See also: Current Board
Christie is the Executive Officer of Festivals Adelaide, the peak body for 10 of Adelaide’s major arts and cultural festivals including the Adelaide Festival, Adelaide Fringe, WOMADelaide, Cabaret Festival, South Australian Living Artists Festival, Feast Festival, Guitar Festival, Oz Asia and Adelaide Film Festival. Previously, Christie was the inaugural Creative Director for TAFE SA’s Adelaide College of the Arts, a multi-arts training facility in the heart of Adelaide and has spent over a decade in cultural festivals in Europe. She works in the areas of social and economic benefit and the measurable value of the arts to communities across the world. She is committed to the advancement of the arts and social sciences as the bedrock of successful societies.
Professor Tim Dunne
Tim is the Executive Dean, Faculty of Humanities and Social Sciences and Professor of International Relations (IR) at The University of Queensland. His most recent appointment has been Research Director at UQ’s Asia Pacific Centre for the Responsibility to Protect where he led a successful application to AusAID for core centre funding (2012-1015). He joined UQ in 2010 from the University of Exeter where he was Professor of International Relations, and successively Head of Politics, Head of the School of Humanities and Social Sciences, and Dean of the College of Social Sciences.

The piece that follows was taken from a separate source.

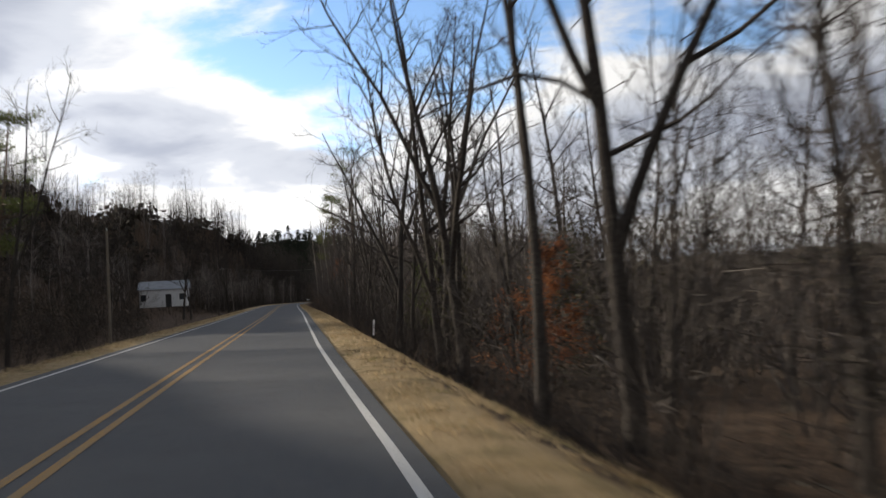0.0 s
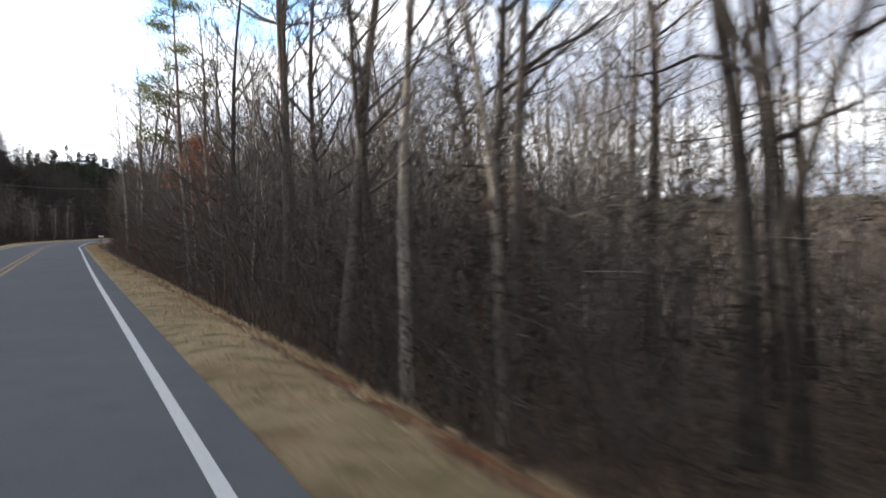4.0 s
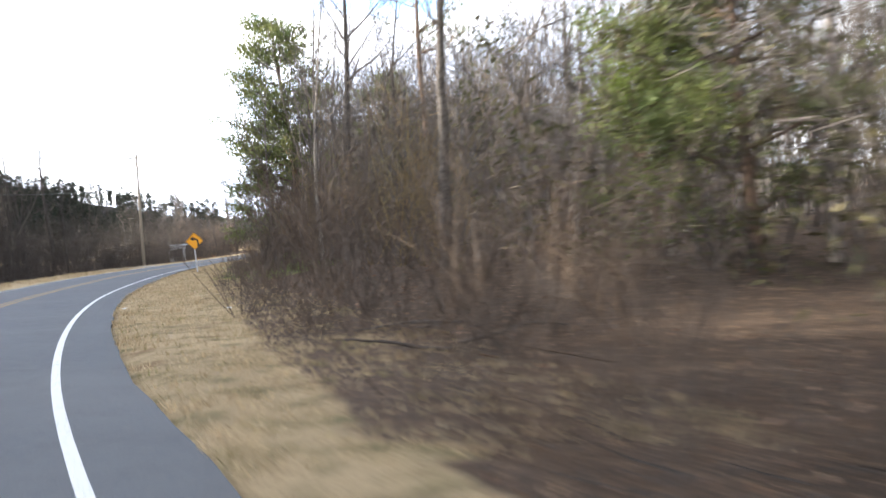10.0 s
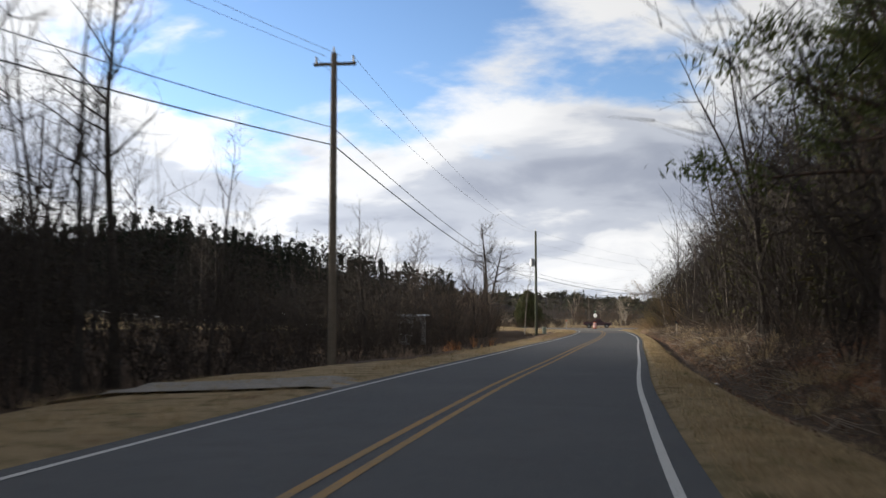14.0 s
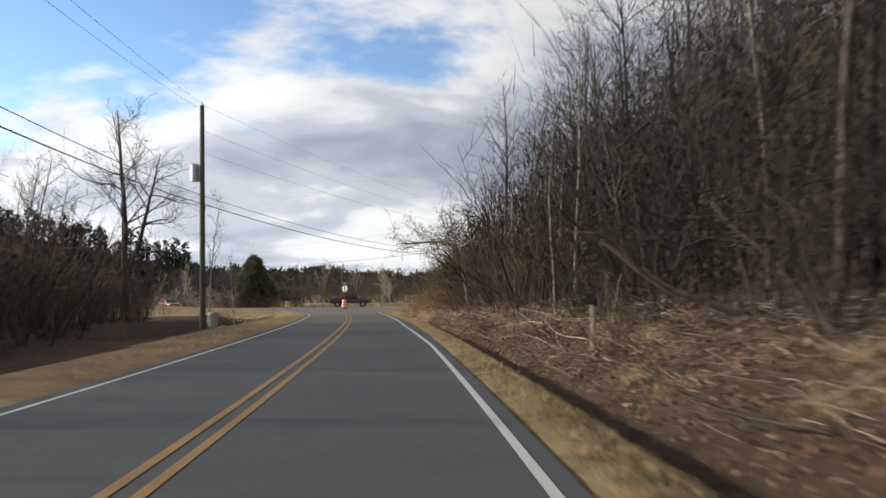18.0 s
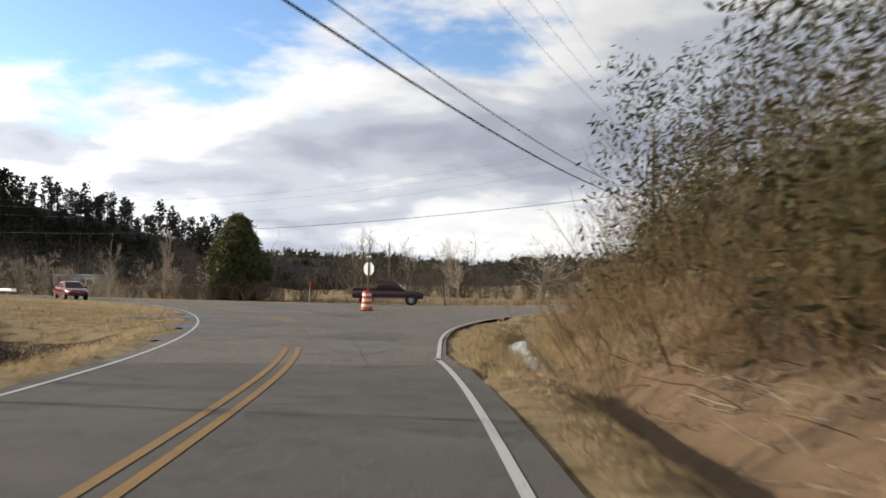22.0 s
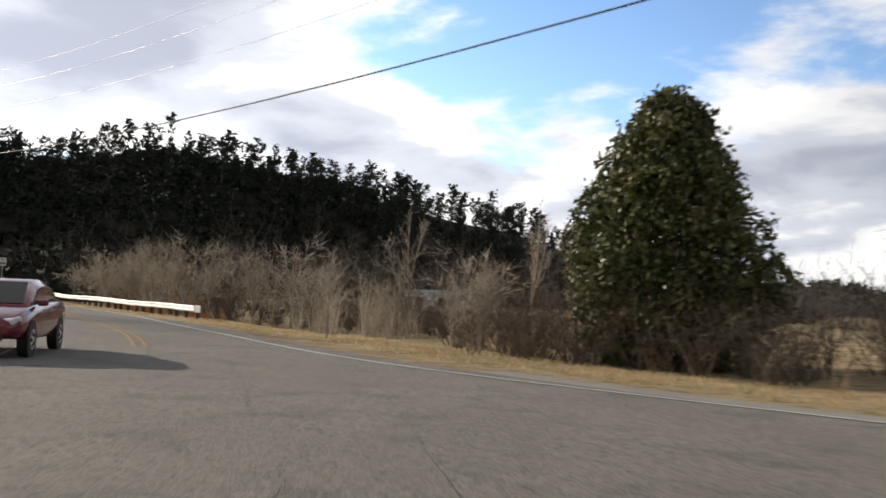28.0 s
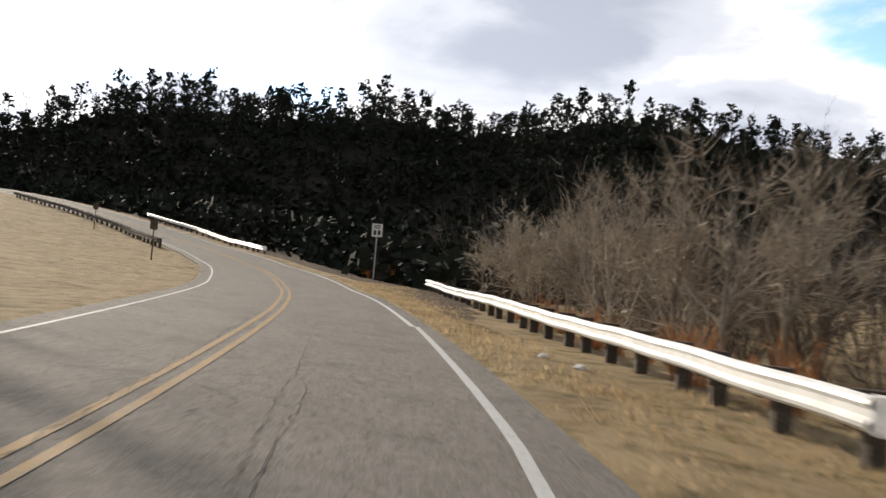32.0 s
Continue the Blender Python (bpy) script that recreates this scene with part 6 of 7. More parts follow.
def post_marker(x, y, h, lean, mat, label, panel=None, z=None):
    ob = thing("marker_post", label, "post", (x, y, (height(x, y) if z is None else z) - 0.05))
    bm = box(bmesh.new(), (0.065, 0.045, h), (0, 0, h / 2), bevel=0.008)
    p = part("post", bm, mat, ob)
    if panel:
        plate("marker", rect(0.12, 0.4), 0.01, panel, ob, (0, -0.03, h - 0.2))
    ob.rotation_euler[1] = radians(lean)
    return ob


post_marker(-18.1, 146.9, 2.3, 2, STEEL, "slim metal post with a faded red marker by the field", DRUMRED)
post_marker(-7.2, 141.2, 2.45, -5, POSTWOOD, "leaning dark bare post on the traffic island", z=0.0)
post_marker(3.3, 124.2, 0.75, 2, SIGNWHITE, "short white plastic delineator post at the corner")
post_marker(95.2, -256.0, 0.6, 4, SIGNWHITE, "small white marker stake on the verge", z=-0.2)


def speed_sign():
    ob = thing("speed_limit_sign", "white rectangular road sign on a steel post past the guard rail", "road sign", (-98.6, 196.6, height(-98.6, 196.6)), 50)
    part("post", box(bmesh.new(), (0.07, 0.05, 3.4), (0, 0.03, 1.6)), STEEL, ob)
    p = plate("panel", rect(0.61, 0.76), 0.012, SIGNWHITE, ob, (0, -0.01, 3.0))
    for k, (w, h, z) in enumerate(((0.36, 0.06, 0.26), (0.34, 0.06, 0.14))):
        plate("lettering_bar", rect(w, h), 0.004, SIGNBLACK, p, (0, -0.010, z))
    for o in (-0.12, 0.12):
        plate("lettering_bar", rect(0.16, 0.28), 0.004, SIGNBLACK, p, (o, -0.010, -0.14))


speed_sign()


def brown_sign(x, y, turn, label):
    ob = thing("small_road_sign", label, "road sign", (x, y, height(x, y)), turn)
    part("post", box(bmesh.new(), (0.07, 0.05, 2.5), (0, 0.03, 1.2)), POSTWOOD, ob)
    plate("panel", rect(0.45, 0.6), 0.012, POSTWOOD, ob, (0, -0.01, 2.1), "dark weathered sign panel")


brown_sign(-107.2, 186.6, 55, "dark weathered sign panel on a post in the dry grass")
brown_sign(-142.0, 194.3, 65, "dark small sign on a post by the climbing road")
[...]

He began his career at the University of Wales in Aberystwyth after completing his graduate training at the University of Oxford. He is internationally recognised for his work on human rights protection and foreign policy-making in a changing world order. He has written and co-edited ten books, including Human Rights in World Politics (1999), Worlds in Collision (2002), International Relations Theories (2007), and Terror in our Time (2012) co-authored with Ken Booth, and Liberal World Orders (2013). Tim brings a strong commitment to teaching and learning exemplified by his engagement in professional training of diplomats and senior armed forces in Europe, Africa and Australia. In addition to traditional academic publications, he is a regular contributor to the media as well as policy forums inside government and the non-governmental sector.

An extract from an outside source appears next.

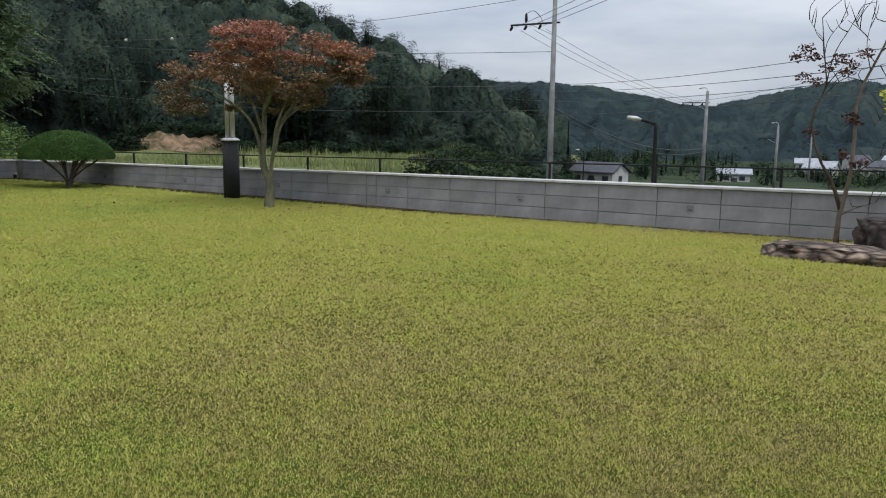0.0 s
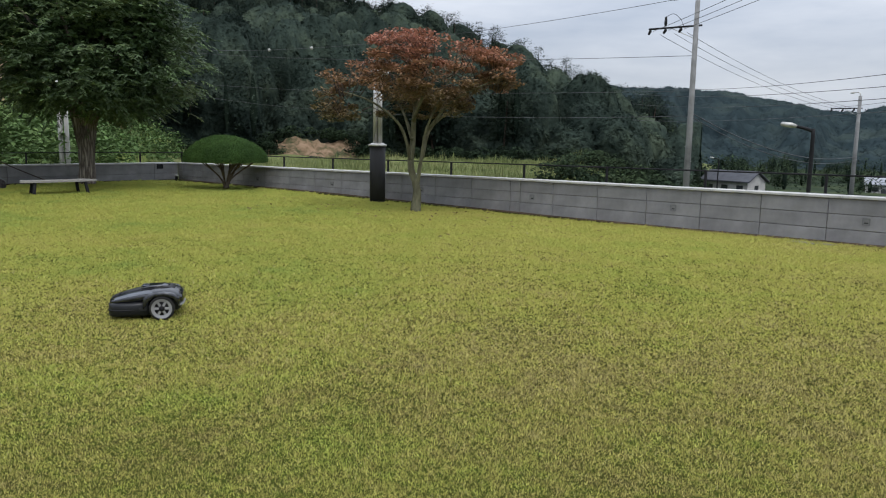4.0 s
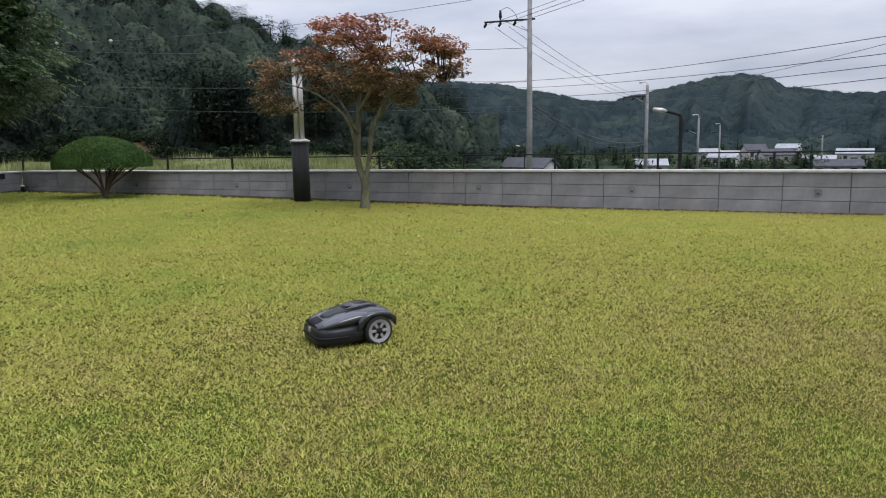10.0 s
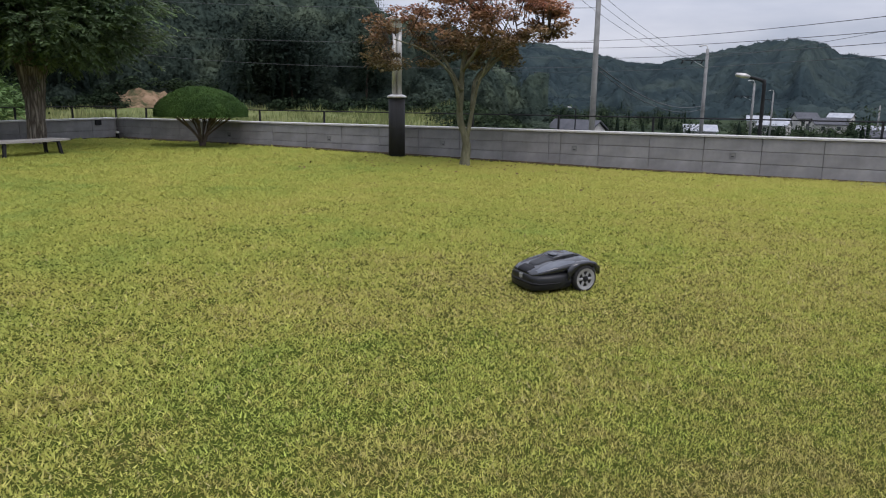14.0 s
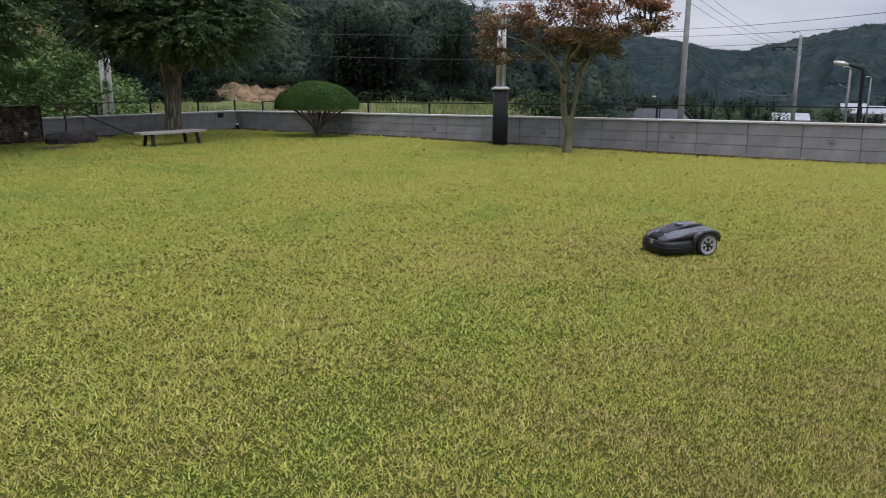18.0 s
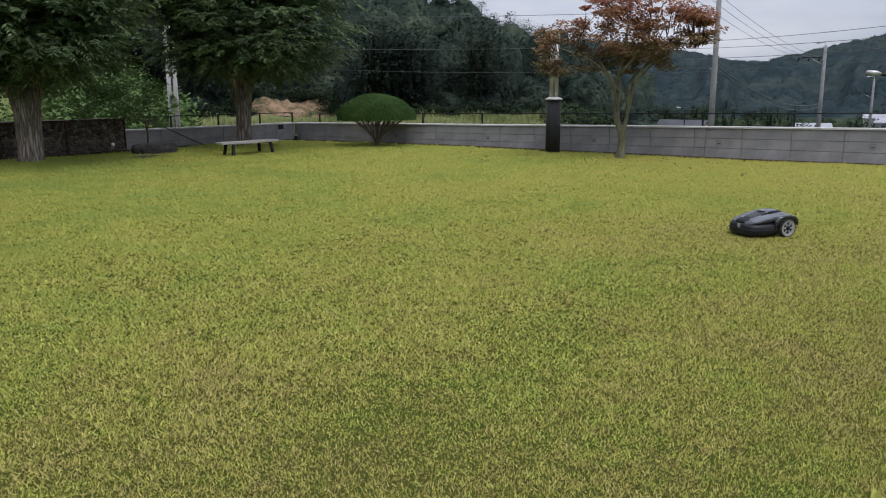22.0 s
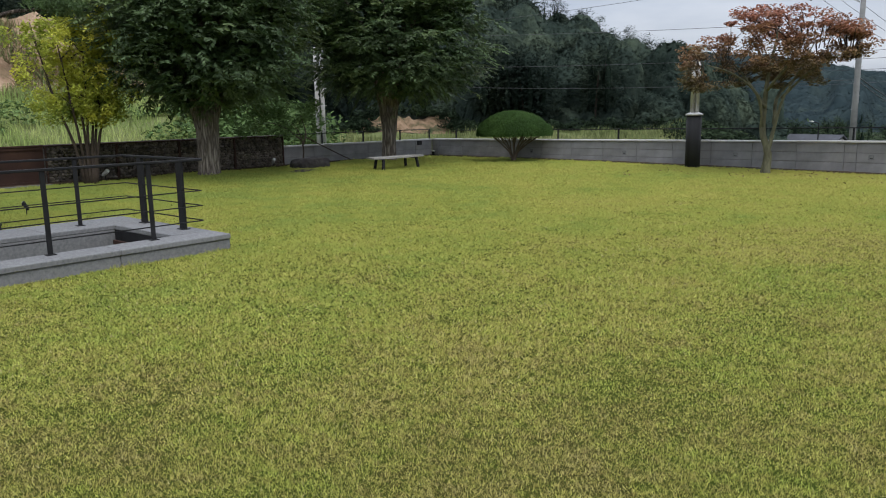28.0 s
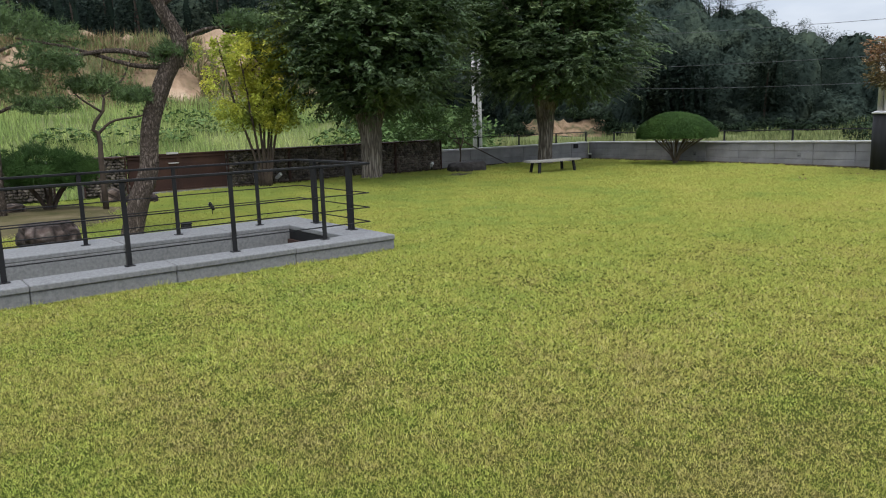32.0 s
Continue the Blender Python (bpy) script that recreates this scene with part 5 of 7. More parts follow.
# ---- curved bench under the tree ----
def bench():
    b = thing("bench", (-20.38, 8.62, -0.01), "curved backless bench with grey timber seat and black legs", "bench", rz=-4)
    R, n = 3.2, 12
    for row in range(4):
        bm = bmesh.new()
        r0, r1 = R - 0.26 + row * 0.13 + 0.005, R - 0.26 + (row + 1) * 0.13 - 0.005
        rings = []
        for i in range(n + 1):
            a = -0.275 + 0.55 * i / n
            rings.append([bm.verts.new((r * math.cos(a) - R, r * math.sin(a), z)) for r, z in ((r0, 0.325), (r1, 0.325), (r1, 0.37), (r0, 0.37))])
        for p, q in zip(rings[:-1], rings[1:]):
            for k in range(4):
                bm.faces.new((p[k], p[(k + 1) % 4], q[(k + 1) % 4], q[k]))
        bm.faces.new(rings[0]), bm.faces.new(rings[-1][::-1])
        part("seat_board", bm, M["seat_wood"], b)
    for a in (-0.183, 0.183):
        for r in (R - 0.2, R + 0.2):
            x, y = r * math.cos(a) - R, r * math.sin(a)
            leg = box(x - 0.03, x + 0.03, y - 0.034, y + 0.034, -0.02, 0.30, 0.004)
            for v in leg.verts:
                v.co.y += math.copysign(0.045, a) * (1 - v.co.z / 0.3)
                v.co.x += math.copysign(0.03, r - R) * (1 - v.co.z / 0.3)
            part("leg", leg, M["black"], b)
        x0, y0 = (R - 0.24) * math.cos(a) - R, (R - 0.24) * math.sin(a)
        x1, y1 = (R + 0.24) * math.cos(a) - R, (R + 0.24) * math.sin(a)
        part("bearer", tubes_mesh("bearer", [([(x0, y0, 0.308), (x1, y1, 0.308)], [0.018, 0.018])], M["black"], 6), None, b)


bench()


def spot(x, y, rz, white=True, h=0.16):
    s = thing("garden_spotlight", (x, y, 0), "small white garden spotlight on a spike" if white else "small black garden spotlight on a spike", "spotlight", "garden spotlights", rz=rz)
    part("spike", tubes_mesh("spike", [([(0, 0, -0.05), (0, 0, h)], [0.012, 0.012])], M["black"], 6), None, s)
    part("housing", tubes_mesh("housing", [([(-0.09, 0, h - 0.02), (-0.06, 0, h), (0.07, 0, h + 0.09), (0.09, 0, h + 0.105)], [0.03, 0.052, 0.058, 0.058])], M["coping"] if white else M["black"], 10), None, s, m=Matrix.Scale(0.8, 4, (0, 1, 0)))
    part("lens", tubes_mesh("lens", [([(0.088, 0, h + 0.104), (0.096, 0, h + 0.109)], [0.048, 0.046])], M["lamp_glass"], 10), None, s)
    return s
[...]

Associate Professor Katie Hughes
Katie is the President of the Australian Sociological Association (TASA). Holding qualifications from universities in New Zealand, Australia and the United Kingdom, she has been working in the tertiary sector for twenty five years in a variety of roles. Her disciplinary background is within the Social Sciences (broadly Gender Studies, Education and Sociology) and she has published widely in the area, particularly, of education and social disadvantage.
Professor Michele Simons
Michele is Professor and Dean of Education, University of Western Sydney. She has previously held a number of leadership positions at the University of South Australia, including Dean of Education from 2007-2010. Prior to entering the University as an Academic, Michele worked in the non-government sector in community-based organisations providing family services and supporting training and development initiatives for workers. She has made a significant contribution to scholarship in the fields of teacher education and vocational education and training in Australia. Her research interests include learning in non-formal settings such as workplaces and community organisation and workforce development. Her work has included the management of large national projects awarded from a number of government and industry sources, including Category 1 funds from the ARC and the NVETRE research grant programs. Michele is widely published, having produced over 100 publications across her career to date. She brings a wealth of experience in leading and managing national associations to her work for CHASS. She has been a member of the Australian Vocational Education and Training Research Association (AVETRA) since its inception and is currently the President of AVETRA. She is the current Treasurer for the Australian Association for Research in Education (AARE).
Professor Jason Jacobs
Jason is the Head of the School of Communication and Arts at The University of Queensland. He has an international reputation as a historian of television drama, its institutions, technology and aesthetics. He has taught film and television studies at the University of East Anglia, the University of Warwick, and Griffith University. His first book, The Intimate Screen (Oxford University Press, 2000) is a pioneering study of early television drama; his second book Body Trauma TV (British Film Institute, 2003) explores the aesthetics of the hospital drama in relation to the contemporary cultural imagination. More recently he published Deadwood (Palgrave Macmillan/British Film Institute, 2012), as part of the BFI TV Classics series. He is currently working on an Australian Research Council funded project called ’The Persistence of Television: How the Medium Adapts to Survive in the Digital World’, and is writing a book on David Milch, the author of Deadwood (Manchester University Press), and another about film noir called Reluctant Sleuths, True Detectives (SUNY).